■ **Your task**: Gather, from the listing beneath this task, every line holding the string "degrees".

■ **Provided records**:

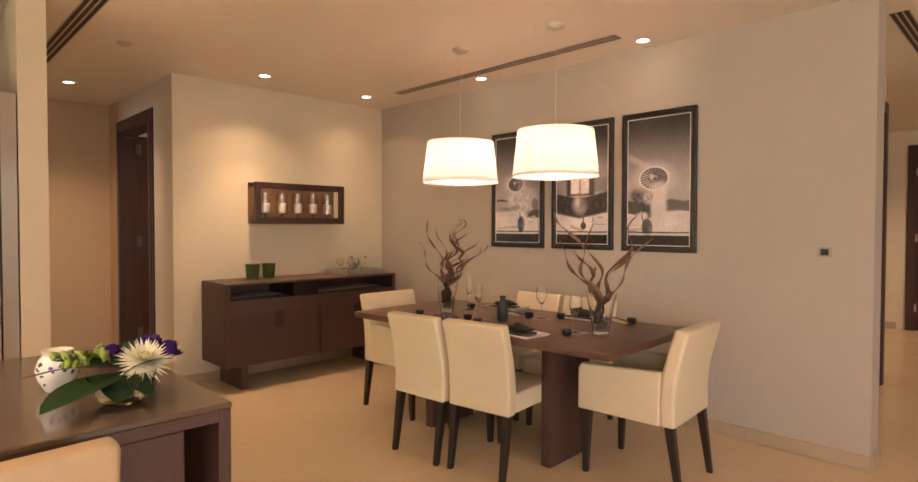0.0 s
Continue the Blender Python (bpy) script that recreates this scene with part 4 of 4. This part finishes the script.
OUT, INN = [(0, 0), (CW, 0), (CW, CH), (0, CH)], [(r, r), (CW - r, r), (CW - r, CH - r), (r, CH - r)]
for k in range(4):
    j = (k + 1) % 4
    part("frame_bar", mitred([OUT[k], OUT[j], INN[j], INN[k]], 0, 0.024), M["box_wood"], cb, "dark mitred front frame bar")
# Unseen behind the frame; deepened to block light and make the wall shadow solid.
part("shelf", block(0.0, CW - 0.03, 0.034, 0.118, 0.0, 0.03, 0.002, 1), M["box_wood"], cb)
part("rear_rail", block(0.0, CW, CD - 0.018, CD - 0.006, CH - 0.02, CH, 0.002, 1), M["box_wood"], cb)
part("back_panel", block(0.0, CW - 0.03, CD - 0.006, CD, 0.0, CH, 0.001, 1), M["box_back"], cb, "amber-brown back panel")
for k in range(5):
    cx, cy = 3.165 + 0.160 * k, 4.886
    cn = thing("candle", "cream pillar candle in a clear glass cylinder", "candle", pose(cx, cy, 1.39), group="five candles")
    part("holder", lathe([(0.0, 0.0), (0.018, 0.0), (0.018, 0.004), (0.008, 0.010), (0.007, 0.06), (0.036, 0.064), (0.053, 0.0665), (0.0, 0.0675)], 24), M["black_ware"], cn, "small dark stem holder")
    part("wax", lathe([(0.0, 0.0705), (0.039, 0.0705), (0.040, 0.073), (0.040, 0.155), (0.038, 0.158), (0.0, 0.161)], 28), M["wax"], cn, "cream wax pillar")
    part("wick", lathe([(0.0, 0.152), (0.0012, 0.152), (0.001, 0.170), (0.0, 0.170)], 6), M["black_ware"], cn)
    part("cylinder", lathe([(0.053, 0.068), (0.053, 0.255), (0.0515, 0.255), (0.0515, 0.068), (0.053, 0.068)], 32), M["hurricane"], cn, "clear glass cylinder").visible_shadow = True


# ---- kitchen side ----
def tall_unit(x0, x1, label, splits):
    u = thing("tall_cabinet", label, "cabinet", pose(x0, 3.765, 0), group="tall kitchen cabinets")
    w = x1 - x0
    part("body", block(0.002, w - 0.002, 0.022, 0.60, 0.0, 2.035), M["gap_dark"], u, "dark carcass behind the doors")
    z = 0.10
    for top in splits:
        part("door", block(0.003, w - 0.003, 0.0, 0.020, z, top - 0.003, 0.002, 1), M["lacquer"], u, "glossy taupe lacquer door")
        z = top + 0.003
    part("plinth", block(0.0, w, 0.04, 0.06, 0.0, 0.10), M["lacquer"], u)


tall_unit(1.152, 1.227, "narrow glossy taupe filler panel beside the wall end", (2.04,))
for a in (0.550, -0.052, -0.654, -1.256):
    tall_unit(a, a + 0.60, "tall glossy taupe kitchen cabinet with flat doors", (0.823, 2.04))

isl = thing("kitchen_island", "kitchen counter with a grey-brown stone top and panel ends", "kitchen island", pose(1.362, 1.40, 0))
part("worktop", block(-1.55, 0, 0, 1.0, 0.862, 0.878, 0.003, 1), M["counter"], isl, "grey-brown polished stone top")
part("end_panel", block(-0.034, -0.002, 0.002, 0.97, 0, 0.862, 0.003, 1), M["walnut_z"], isl)
part("apron", block(-1.46, -0.0345, 0.002, 0.03, 0.83, 0.862, 0.002, 1), M["walnut_x"], isl)
part("post_panel", block(-0.40, -0.118, 0.003, 0.95, 0, 0.8295, 0.003, 1), M["walnut_z"], isl)
part("end_panel", block(-1.54, -1.46, 0.002, 0.97, 0, 0.862, 0.003, 1), M["walnut_z"], isl)
part("back_panel", block(-1.46, -0.40, 0.60, 0.95, 0, 0.862, 0.003, 1), M["walnut_x"], isl)

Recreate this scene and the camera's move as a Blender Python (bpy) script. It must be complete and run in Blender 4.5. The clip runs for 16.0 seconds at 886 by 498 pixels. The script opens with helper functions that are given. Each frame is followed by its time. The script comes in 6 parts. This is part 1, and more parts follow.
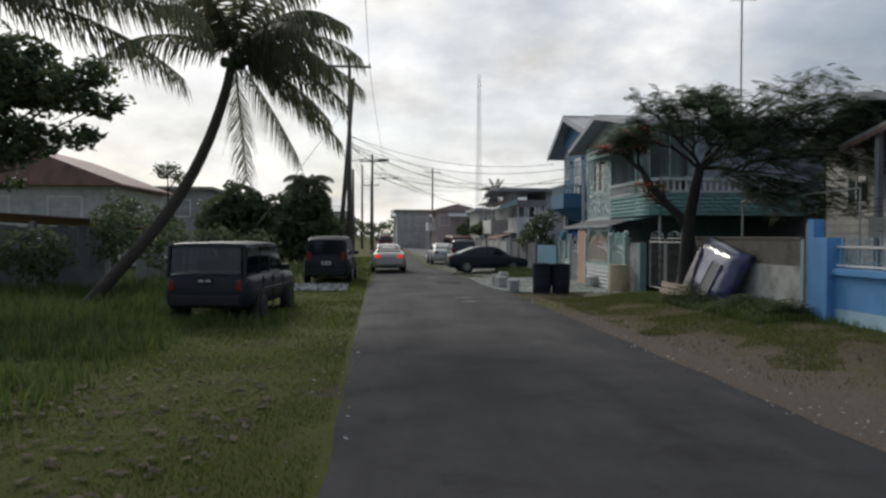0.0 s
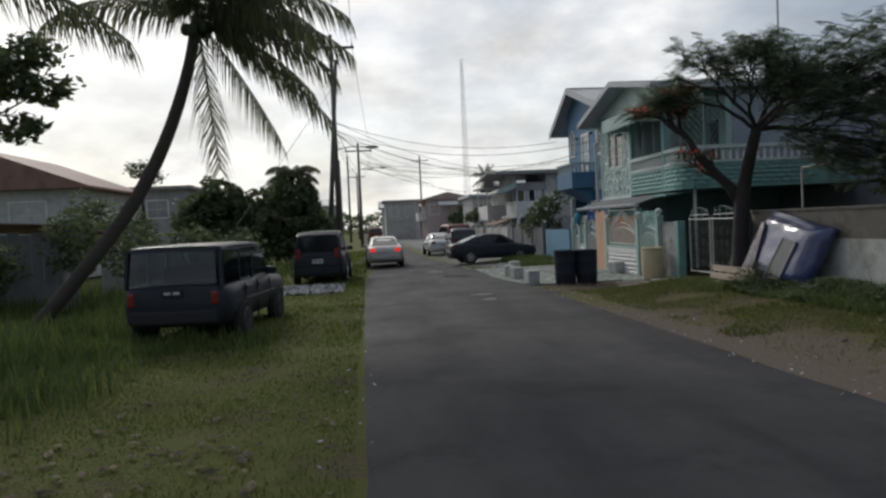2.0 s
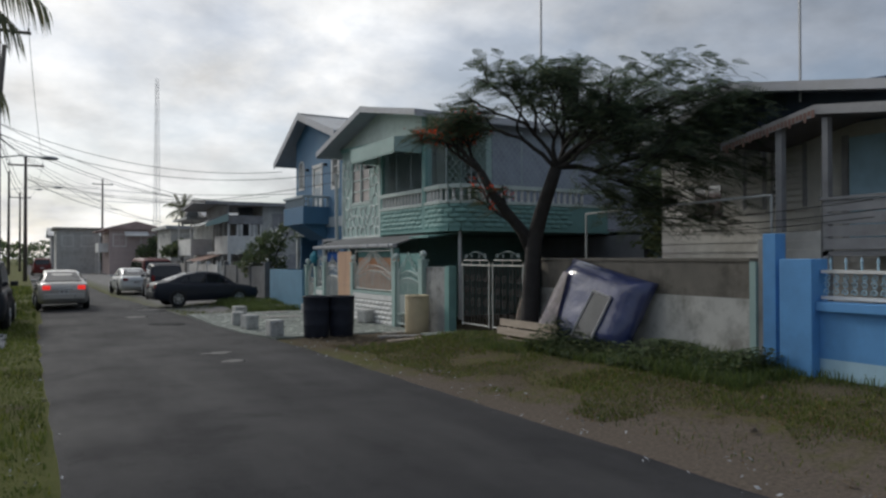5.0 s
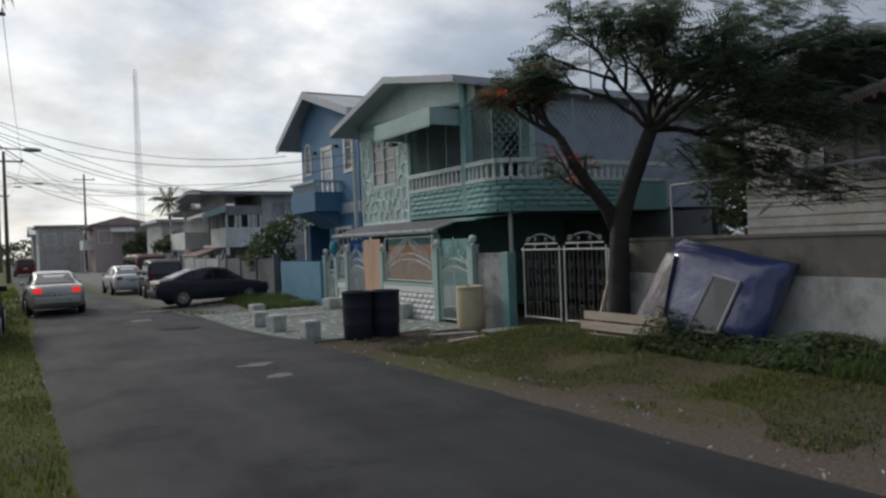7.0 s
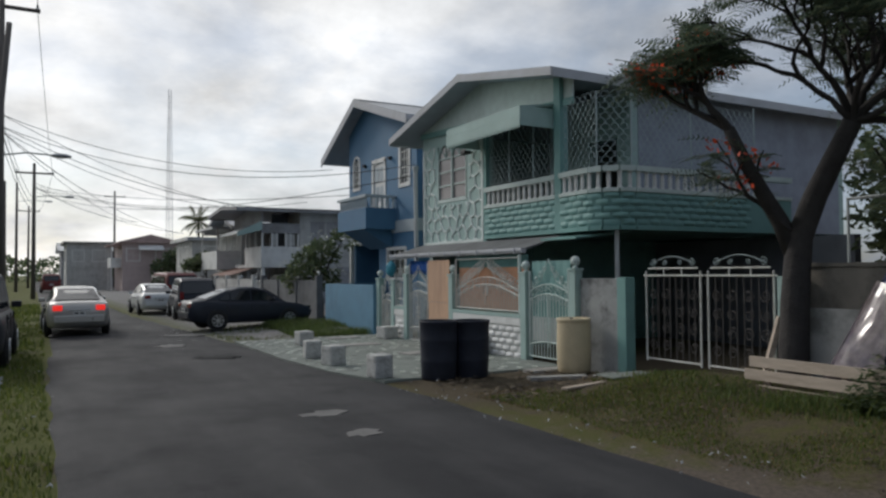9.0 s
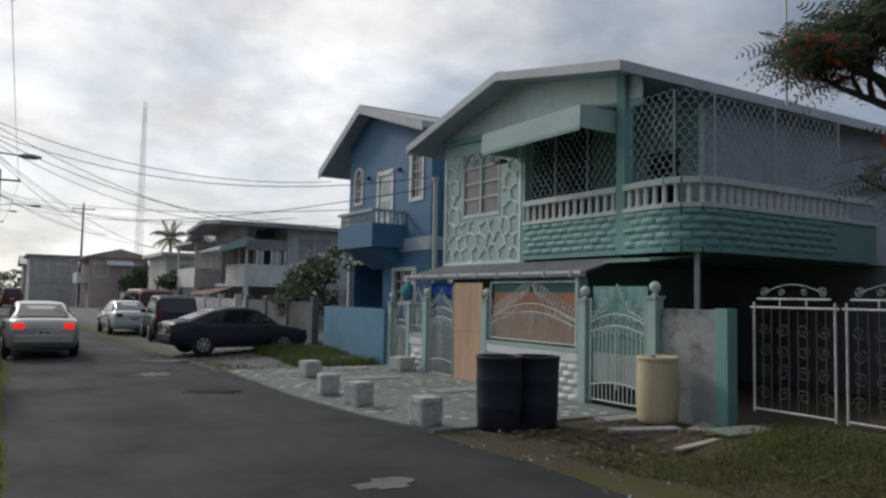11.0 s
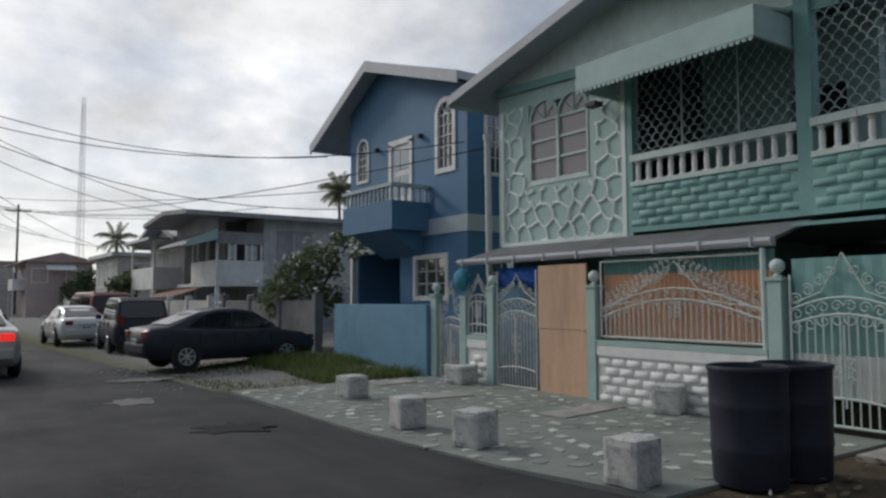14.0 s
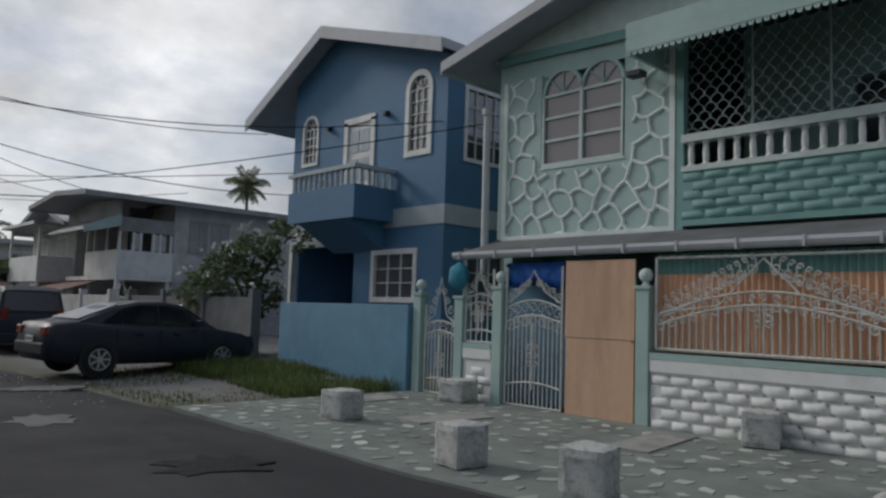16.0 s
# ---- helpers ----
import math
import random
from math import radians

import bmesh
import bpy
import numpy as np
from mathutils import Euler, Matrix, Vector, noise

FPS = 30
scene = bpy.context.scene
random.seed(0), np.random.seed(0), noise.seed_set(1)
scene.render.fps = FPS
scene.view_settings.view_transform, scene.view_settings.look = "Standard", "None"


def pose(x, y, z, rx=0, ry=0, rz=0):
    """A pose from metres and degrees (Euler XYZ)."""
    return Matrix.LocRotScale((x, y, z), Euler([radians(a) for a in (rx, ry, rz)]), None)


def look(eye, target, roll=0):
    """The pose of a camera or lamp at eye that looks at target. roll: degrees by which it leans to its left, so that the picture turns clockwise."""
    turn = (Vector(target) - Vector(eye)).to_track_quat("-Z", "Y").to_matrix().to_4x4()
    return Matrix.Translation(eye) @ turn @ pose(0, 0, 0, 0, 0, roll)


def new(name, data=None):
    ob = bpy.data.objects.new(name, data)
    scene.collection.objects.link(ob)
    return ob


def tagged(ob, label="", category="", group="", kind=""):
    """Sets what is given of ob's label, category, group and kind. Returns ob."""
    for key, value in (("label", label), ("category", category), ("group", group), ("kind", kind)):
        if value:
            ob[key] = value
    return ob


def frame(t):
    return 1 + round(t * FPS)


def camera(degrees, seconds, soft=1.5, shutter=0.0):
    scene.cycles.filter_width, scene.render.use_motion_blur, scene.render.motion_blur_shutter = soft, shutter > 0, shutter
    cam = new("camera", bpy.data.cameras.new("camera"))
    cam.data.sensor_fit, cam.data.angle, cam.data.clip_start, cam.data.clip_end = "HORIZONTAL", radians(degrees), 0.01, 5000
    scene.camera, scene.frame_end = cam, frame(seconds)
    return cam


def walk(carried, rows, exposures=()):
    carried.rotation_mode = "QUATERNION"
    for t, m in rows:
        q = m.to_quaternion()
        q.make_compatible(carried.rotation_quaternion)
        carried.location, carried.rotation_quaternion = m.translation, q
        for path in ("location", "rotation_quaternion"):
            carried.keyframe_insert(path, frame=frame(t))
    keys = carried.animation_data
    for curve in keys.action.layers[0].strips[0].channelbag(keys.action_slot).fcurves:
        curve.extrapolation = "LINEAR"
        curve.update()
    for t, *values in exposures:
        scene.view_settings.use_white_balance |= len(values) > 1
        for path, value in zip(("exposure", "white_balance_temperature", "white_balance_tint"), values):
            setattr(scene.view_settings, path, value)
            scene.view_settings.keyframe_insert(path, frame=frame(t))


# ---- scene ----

■ **Exercise result**:
    """A pose from metres and degrees (Euler XYZ)."""
    """The pose of a camera or lamp at eye that looks at target. roll: degrees by which it leans to its left, so that the picture turns clockwise."""
def camera(degrees, seconds, soft=1.5, shutter=0.0):
    cam.data.sensor_fit, cam.data.angle, cam.data.clip_start, cam.data.clip_end = "HORIZONTAL", radians(degrees), 0.01, 5000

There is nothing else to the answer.